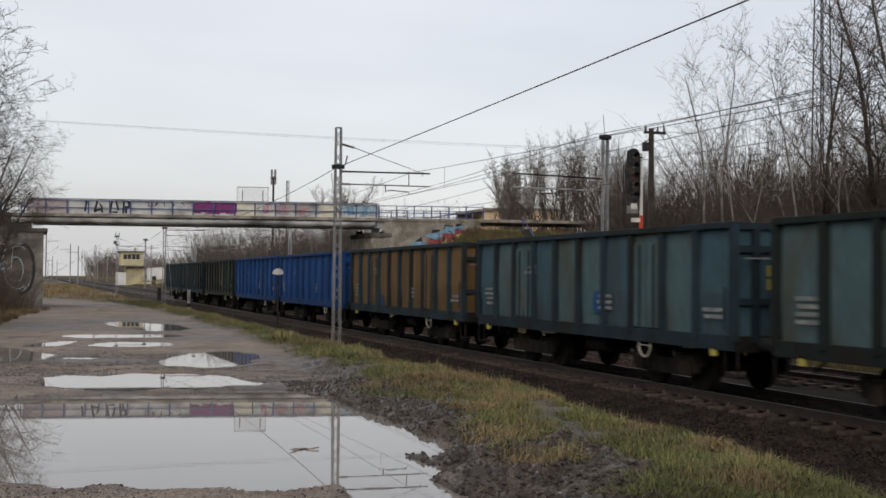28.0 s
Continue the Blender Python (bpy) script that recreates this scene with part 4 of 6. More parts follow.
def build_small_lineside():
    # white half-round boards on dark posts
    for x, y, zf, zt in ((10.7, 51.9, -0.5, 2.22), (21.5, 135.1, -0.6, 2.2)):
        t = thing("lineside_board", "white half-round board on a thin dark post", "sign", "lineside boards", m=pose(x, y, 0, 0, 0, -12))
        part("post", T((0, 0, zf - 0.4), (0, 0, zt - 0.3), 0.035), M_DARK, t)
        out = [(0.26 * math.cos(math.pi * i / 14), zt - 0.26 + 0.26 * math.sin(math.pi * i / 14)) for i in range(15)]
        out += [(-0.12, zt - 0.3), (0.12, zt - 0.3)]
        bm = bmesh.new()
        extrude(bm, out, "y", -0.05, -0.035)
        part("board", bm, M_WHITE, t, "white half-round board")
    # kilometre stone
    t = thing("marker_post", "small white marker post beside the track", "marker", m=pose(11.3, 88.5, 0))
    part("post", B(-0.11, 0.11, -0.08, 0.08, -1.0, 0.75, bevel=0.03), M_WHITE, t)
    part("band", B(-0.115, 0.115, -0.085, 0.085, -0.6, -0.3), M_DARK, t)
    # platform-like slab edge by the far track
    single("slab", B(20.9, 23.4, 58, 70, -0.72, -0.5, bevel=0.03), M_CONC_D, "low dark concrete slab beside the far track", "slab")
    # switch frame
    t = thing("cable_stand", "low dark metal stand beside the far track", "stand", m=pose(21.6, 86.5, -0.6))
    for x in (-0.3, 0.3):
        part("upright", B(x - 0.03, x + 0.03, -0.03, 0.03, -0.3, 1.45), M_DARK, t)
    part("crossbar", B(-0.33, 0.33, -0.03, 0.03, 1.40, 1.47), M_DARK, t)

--

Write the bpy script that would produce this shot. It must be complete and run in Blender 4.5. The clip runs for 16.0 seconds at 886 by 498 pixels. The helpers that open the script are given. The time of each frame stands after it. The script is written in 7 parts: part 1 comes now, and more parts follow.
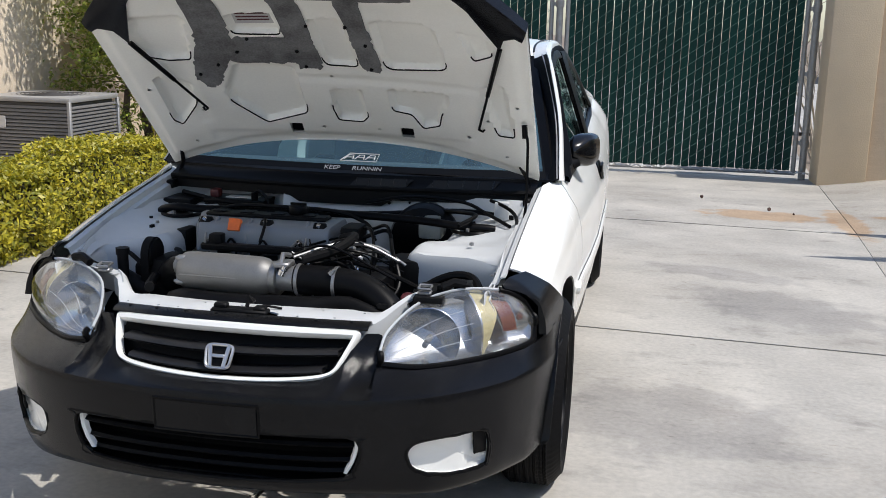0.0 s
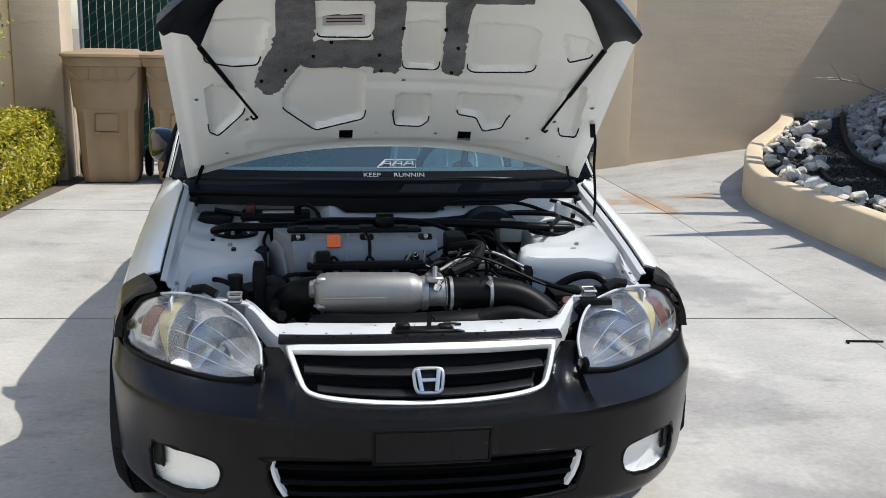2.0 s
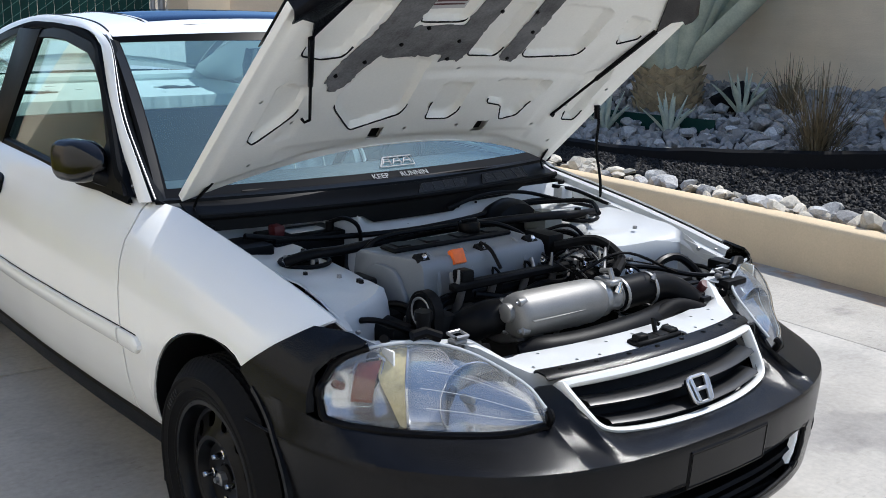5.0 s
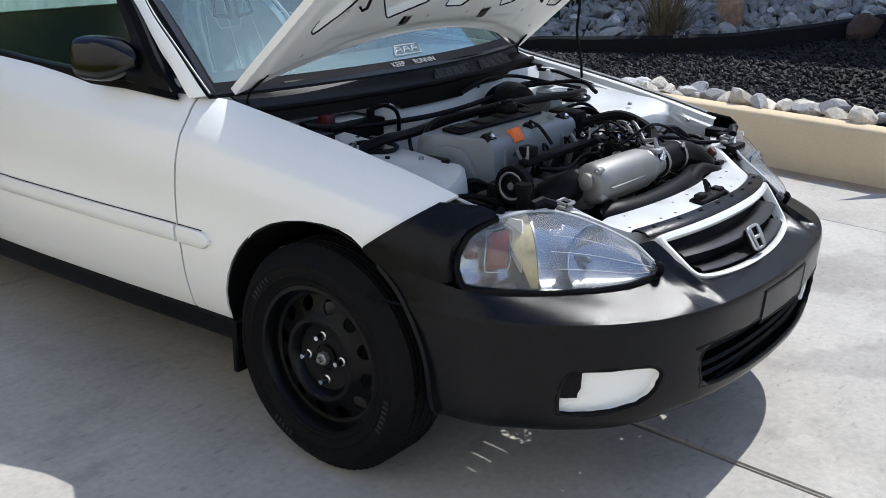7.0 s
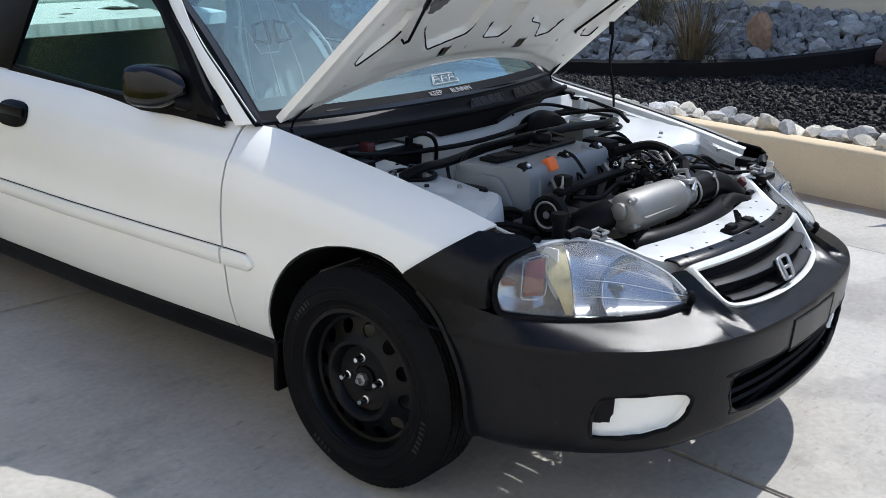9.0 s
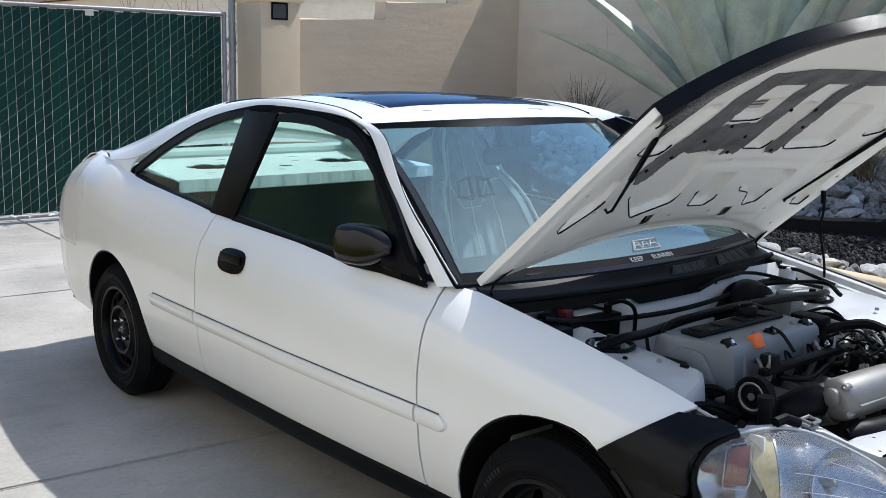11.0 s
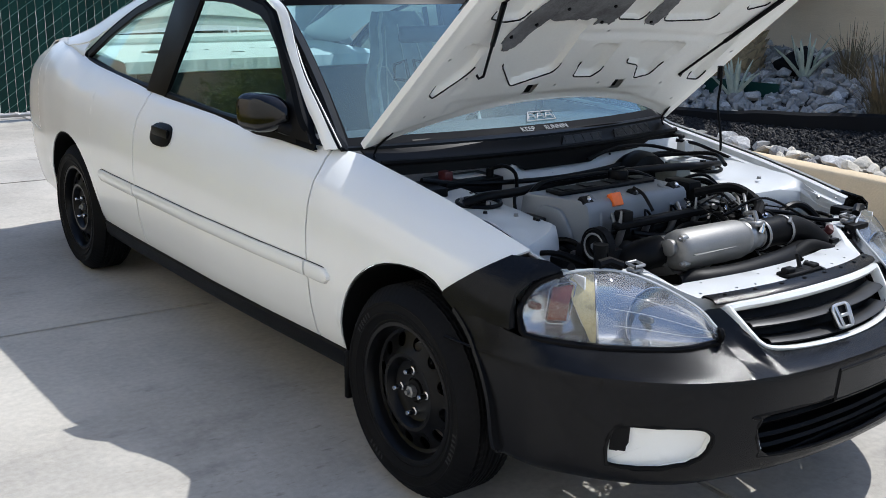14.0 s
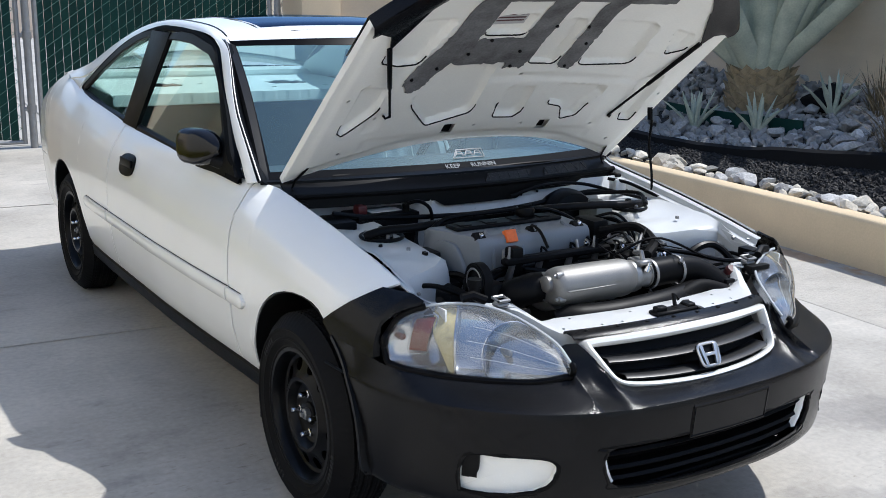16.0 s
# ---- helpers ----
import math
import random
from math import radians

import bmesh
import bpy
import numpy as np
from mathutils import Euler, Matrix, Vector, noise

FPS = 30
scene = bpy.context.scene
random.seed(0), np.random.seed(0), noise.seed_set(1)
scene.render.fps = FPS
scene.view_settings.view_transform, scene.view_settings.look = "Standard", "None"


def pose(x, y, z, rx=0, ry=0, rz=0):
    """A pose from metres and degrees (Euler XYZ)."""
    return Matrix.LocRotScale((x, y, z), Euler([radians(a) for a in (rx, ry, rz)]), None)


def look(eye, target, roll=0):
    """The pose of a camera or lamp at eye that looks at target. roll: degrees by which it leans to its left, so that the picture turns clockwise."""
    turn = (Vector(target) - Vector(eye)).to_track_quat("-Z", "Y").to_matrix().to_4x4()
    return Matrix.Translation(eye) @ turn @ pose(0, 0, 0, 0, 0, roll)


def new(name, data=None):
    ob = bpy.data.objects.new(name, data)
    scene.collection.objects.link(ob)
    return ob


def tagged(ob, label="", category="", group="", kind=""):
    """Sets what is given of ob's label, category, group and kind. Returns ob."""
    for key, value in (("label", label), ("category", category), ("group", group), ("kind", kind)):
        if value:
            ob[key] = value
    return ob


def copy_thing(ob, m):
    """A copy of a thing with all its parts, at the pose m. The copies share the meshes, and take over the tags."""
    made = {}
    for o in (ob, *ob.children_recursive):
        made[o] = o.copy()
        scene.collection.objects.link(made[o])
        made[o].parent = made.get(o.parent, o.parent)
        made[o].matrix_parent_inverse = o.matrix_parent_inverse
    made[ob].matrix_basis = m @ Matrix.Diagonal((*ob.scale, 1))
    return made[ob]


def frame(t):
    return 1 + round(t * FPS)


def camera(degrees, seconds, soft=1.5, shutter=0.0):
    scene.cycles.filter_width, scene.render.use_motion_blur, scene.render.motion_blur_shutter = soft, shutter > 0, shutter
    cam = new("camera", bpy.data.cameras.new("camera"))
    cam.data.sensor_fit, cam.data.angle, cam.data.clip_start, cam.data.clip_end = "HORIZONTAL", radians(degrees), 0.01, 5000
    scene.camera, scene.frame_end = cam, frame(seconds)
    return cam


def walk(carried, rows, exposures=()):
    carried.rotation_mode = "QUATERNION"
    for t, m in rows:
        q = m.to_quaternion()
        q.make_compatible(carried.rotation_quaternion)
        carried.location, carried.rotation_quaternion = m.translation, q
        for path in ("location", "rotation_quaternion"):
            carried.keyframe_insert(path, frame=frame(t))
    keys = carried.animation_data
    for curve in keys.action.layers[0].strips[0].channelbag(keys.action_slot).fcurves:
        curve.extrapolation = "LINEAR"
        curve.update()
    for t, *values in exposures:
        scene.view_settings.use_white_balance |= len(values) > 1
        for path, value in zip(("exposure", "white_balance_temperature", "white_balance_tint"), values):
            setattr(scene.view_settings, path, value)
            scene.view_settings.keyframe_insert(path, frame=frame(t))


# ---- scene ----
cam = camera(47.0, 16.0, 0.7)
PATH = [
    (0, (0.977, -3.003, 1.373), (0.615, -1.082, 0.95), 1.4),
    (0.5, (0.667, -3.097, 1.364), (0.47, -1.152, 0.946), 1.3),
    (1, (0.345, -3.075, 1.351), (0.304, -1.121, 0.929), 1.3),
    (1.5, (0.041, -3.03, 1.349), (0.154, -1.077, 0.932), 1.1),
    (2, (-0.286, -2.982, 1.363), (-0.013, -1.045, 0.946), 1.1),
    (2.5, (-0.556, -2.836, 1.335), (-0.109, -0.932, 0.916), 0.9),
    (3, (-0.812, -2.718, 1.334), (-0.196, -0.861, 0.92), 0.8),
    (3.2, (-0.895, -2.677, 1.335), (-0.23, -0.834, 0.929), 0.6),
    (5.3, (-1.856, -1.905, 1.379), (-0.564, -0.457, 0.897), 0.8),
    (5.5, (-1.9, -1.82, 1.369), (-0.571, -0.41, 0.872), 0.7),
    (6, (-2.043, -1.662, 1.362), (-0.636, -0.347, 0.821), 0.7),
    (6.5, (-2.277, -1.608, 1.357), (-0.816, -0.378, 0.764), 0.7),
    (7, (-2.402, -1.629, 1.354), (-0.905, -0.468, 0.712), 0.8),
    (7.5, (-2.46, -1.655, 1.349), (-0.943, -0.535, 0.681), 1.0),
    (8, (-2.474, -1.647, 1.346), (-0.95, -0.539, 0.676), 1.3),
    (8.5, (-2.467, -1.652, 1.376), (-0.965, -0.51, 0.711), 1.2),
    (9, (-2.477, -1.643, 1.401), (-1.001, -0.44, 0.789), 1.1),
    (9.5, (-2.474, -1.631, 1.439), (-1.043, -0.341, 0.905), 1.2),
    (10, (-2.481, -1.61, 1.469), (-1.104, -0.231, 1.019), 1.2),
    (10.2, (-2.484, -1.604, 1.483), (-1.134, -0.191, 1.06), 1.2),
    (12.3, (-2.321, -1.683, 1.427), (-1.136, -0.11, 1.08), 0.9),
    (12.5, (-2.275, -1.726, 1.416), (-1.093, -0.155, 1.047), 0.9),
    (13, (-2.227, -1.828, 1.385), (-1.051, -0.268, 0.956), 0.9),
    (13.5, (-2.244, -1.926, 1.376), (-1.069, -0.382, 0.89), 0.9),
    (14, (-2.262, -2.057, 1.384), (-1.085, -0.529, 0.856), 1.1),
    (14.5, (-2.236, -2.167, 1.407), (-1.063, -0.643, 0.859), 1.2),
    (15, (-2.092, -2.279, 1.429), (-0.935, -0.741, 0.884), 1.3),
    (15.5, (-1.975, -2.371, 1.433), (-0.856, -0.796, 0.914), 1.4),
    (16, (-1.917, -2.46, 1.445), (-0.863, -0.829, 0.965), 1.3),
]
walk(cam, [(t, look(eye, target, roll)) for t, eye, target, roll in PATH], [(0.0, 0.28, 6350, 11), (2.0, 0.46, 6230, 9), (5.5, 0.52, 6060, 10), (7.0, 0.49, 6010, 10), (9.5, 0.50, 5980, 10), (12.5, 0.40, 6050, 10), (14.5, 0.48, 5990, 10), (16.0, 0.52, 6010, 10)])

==

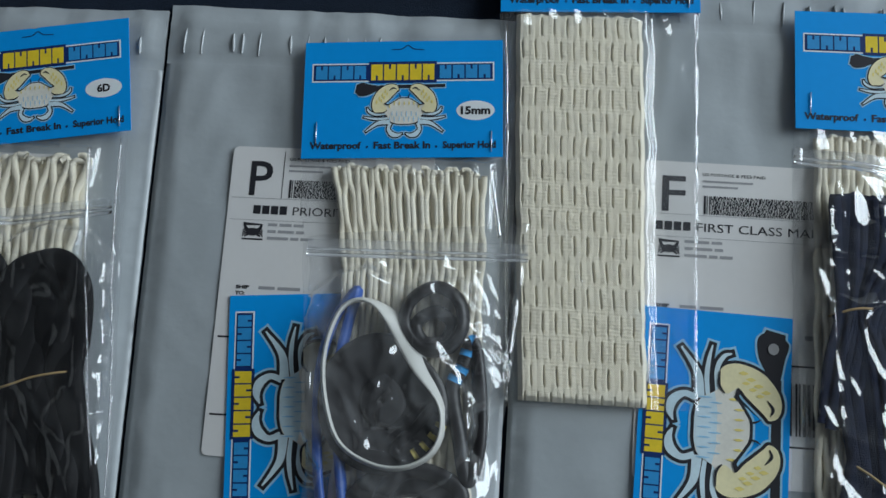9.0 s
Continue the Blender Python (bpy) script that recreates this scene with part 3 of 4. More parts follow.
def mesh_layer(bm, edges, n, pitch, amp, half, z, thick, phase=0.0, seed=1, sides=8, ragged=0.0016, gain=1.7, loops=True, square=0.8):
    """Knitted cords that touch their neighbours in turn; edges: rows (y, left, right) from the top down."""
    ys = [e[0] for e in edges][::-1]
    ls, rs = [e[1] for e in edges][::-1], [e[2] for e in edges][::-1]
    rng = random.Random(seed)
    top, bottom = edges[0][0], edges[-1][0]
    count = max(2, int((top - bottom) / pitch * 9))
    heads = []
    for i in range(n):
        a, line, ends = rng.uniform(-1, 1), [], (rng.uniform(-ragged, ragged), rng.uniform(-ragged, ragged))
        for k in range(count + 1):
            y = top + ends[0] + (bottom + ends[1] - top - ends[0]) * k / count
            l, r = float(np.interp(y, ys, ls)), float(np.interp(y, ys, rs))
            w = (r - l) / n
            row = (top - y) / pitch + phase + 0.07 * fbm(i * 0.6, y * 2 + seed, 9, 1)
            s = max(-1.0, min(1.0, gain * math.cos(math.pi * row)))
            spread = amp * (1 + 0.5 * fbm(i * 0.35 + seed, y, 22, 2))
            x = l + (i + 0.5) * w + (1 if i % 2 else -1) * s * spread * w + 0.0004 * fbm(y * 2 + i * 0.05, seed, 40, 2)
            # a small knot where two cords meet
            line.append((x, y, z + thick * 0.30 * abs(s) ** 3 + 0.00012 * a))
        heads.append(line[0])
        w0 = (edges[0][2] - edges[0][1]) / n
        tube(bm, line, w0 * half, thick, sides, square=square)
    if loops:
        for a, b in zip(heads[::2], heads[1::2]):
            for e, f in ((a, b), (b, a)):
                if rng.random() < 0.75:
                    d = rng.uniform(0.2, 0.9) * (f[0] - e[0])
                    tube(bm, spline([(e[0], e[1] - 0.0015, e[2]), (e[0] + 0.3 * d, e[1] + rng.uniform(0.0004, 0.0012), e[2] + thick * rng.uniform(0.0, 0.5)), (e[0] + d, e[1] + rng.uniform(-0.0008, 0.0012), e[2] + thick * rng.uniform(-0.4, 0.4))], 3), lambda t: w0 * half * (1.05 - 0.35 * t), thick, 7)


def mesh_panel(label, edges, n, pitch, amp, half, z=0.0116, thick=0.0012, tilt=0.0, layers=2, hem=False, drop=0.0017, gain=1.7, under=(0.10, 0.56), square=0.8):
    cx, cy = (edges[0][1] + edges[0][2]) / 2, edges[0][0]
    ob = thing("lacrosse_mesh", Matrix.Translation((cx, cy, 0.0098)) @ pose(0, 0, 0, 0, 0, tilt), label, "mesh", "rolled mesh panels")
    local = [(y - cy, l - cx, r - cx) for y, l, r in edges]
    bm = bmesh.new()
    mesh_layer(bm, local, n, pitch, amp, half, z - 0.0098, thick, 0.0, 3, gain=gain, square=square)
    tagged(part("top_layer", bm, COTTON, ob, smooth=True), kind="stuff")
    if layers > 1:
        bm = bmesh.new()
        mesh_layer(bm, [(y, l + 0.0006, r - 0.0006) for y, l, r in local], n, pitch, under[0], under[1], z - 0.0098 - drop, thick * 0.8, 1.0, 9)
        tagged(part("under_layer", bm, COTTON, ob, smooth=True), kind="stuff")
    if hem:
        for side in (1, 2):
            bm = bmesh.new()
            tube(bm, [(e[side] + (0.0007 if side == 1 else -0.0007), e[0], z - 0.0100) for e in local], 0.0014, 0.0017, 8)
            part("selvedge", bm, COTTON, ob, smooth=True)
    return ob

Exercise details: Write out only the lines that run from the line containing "shutter > 0, shutter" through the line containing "for path, value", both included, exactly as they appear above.

Full response:
    scene.cycles.filter_width, scene.render.use_motion_blur, scene.render.motion_blur_shutter = soft, shutter > 0, shutter
    cam = new("camera", bpy.data.cameras.new("camera"))
    cam.data.sensor_fit, cam.data.angle, cam.data.clip_start, cam.data.clip_end = "HORIZONTAL", radians(degrees), 0.01, 5000
    scene.camera, scene.frame_end = cam, frame(seconds)
    return cam


def walk(carried, rows, exposures=()):
    carried.rotation_mode = "QUATERNION"
    for t, m in rows:
        q = m.to_quaternion()
        q.make_compatible(carried.rotation_quaternion)
        carried.location, carried.rotation_quaternion = m.translation, q
        for path in ("location", "rotation_quaternion"):
            carried.keyframe_insert(path, frame=frame(t))
    keys = carried.animation_data
    for curve in keys.action.layers[0].strips[0].channelbag(keys.action_slot).fcurves:
        curve.extrapolation = "LINEAR"
        curve.update()
    for t, *values in exposures:
        scene.view_settings.use_white_balance |= len(values) > 1
        for path, value in zip(("exposure", "white_balance_temperature", "white_balance_tint"), values):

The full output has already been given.